The website, How to Prepare for the Viva Examination, contains a series of videos and resources for PGR students across the sector, and was developed as part of a collaborative project with University Alliance, Coventry University, the University of Huddersfield and Sheffield Hallam University. These resources are freely available to PGRs across all Higher Education Institutions in the UK.
Funded by the Quality Assurance Agency for Higher Education (QAA) as part of their Collaborative Enhancement Partnership Projects, the project uses the experience of a network of PGR students, supervisors, academics and researcher development experts developed by the University Alliance coordinated Doctoral Training Alliance (DTA) programme.
The resources aim to enhance students’ learning experience by showcasing real-life experiences and possible viva questions; helping them to shape and develop their preparations, anticipate potential questions and test out possible answers, to help eliminate some of their fears and concerns and give them the best possible chance of success.
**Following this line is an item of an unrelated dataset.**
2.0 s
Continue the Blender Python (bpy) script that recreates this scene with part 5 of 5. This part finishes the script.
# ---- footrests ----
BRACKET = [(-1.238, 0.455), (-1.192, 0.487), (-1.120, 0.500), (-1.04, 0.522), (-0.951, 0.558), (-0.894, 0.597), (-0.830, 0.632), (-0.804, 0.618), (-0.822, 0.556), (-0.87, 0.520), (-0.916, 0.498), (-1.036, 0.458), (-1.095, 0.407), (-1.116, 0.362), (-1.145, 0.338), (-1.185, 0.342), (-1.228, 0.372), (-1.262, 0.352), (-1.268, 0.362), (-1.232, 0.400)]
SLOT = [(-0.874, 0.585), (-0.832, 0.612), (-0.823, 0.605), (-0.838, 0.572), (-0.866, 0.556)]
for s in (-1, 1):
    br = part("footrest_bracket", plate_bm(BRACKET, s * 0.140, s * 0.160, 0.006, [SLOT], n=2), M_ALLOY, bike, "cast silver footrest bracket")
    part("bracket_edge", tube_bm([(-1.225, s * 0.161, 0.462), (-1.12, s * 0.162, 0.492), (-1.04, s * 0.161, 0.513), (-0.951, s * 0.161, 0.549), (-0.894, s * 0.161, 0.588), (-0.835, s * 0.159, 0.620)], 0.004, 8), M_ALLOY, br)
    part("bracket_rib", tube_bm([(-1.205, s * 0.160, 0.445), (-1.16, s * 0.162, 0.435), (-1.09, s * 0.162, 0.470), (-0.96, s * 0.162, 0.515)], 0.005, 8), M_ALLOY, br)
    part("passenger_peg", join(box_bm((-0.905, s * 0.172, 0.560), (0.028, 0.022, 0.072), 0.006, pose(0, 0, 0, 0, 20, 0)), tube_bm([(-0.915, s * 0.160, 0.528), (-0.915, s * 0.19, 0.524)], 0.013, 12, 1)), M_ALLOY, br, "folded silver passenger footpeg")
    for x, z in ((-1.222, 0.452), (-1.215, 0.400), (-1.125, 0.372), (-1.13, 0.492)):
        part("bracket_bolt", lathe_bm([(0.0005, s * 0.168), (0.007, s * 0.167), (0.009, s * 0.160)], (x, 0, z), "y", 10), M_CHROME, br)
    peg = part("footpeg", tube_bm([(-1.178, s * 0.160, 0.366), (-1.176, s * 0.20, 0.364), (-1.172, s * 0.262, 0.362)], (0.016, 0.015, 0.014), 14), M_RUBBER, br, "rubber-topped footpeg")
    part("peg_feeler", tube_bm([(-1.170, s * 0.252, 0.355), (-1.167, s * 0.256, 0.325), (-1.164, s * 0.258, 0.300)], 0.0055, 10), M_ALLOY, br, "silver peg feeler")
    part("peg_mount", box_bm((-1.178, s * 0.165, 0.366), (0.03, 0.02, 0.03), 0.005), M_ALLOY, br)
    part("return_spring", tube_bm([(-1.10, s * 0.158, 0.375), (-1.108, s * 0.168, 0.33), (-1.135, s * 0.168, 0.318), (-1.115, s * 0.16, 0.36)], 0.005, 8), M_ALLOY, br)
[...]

Former soldier Adam Jones is a final year PhD student from Gelli, Rhondda. He is conducting his KESS-funded Electrical Engineering PhD in partnership with Tata Steel.
Adam said: “I will be conducting my Viva for my PhD research within the next year, and the resources could not have come at a better time. The resources are informative, and include videos that explain the whole process from appointing the examination team to the Viva itself.
“As a postgraduate research student rep, I speak to a lot of research students across the University, and the viva is something that we all dread! A lot of the existing advice on how to prepare has been subjective, dependent on learning experience and the subject area. I feel a lot more confident having access to these resources, which have been neatly packaged into a webpage. They will be a huge support to me, and others.”
Llinos Spargo, USW Graduate School Co-ordinator, is leading on the project. She said: “I’ve worked at USW for more than 20 years, and during that time I’ve met so many wonderful postgraduate research students. I love watching them grow from the nervous student at induction to the confident, independent professional researcher you see at Graduation. I really do love my job!
“This project is all about supporting students through one of the most rewarding experiences of their lives; bringing together real-life experiences of the academic staff who work as PGR supervisors and examiners, other researcher developers but also the PGR students themselves."
Professor Martin Steggall, Pro Vice Chancellor for Research at USW, added: “This is an excellent resource, with voices from students, examiners and supervisors that provide insightful observations about the viva and how to approach, prepare and defend the work. The tips are practical and all students will draw something positive from watching these short videos.”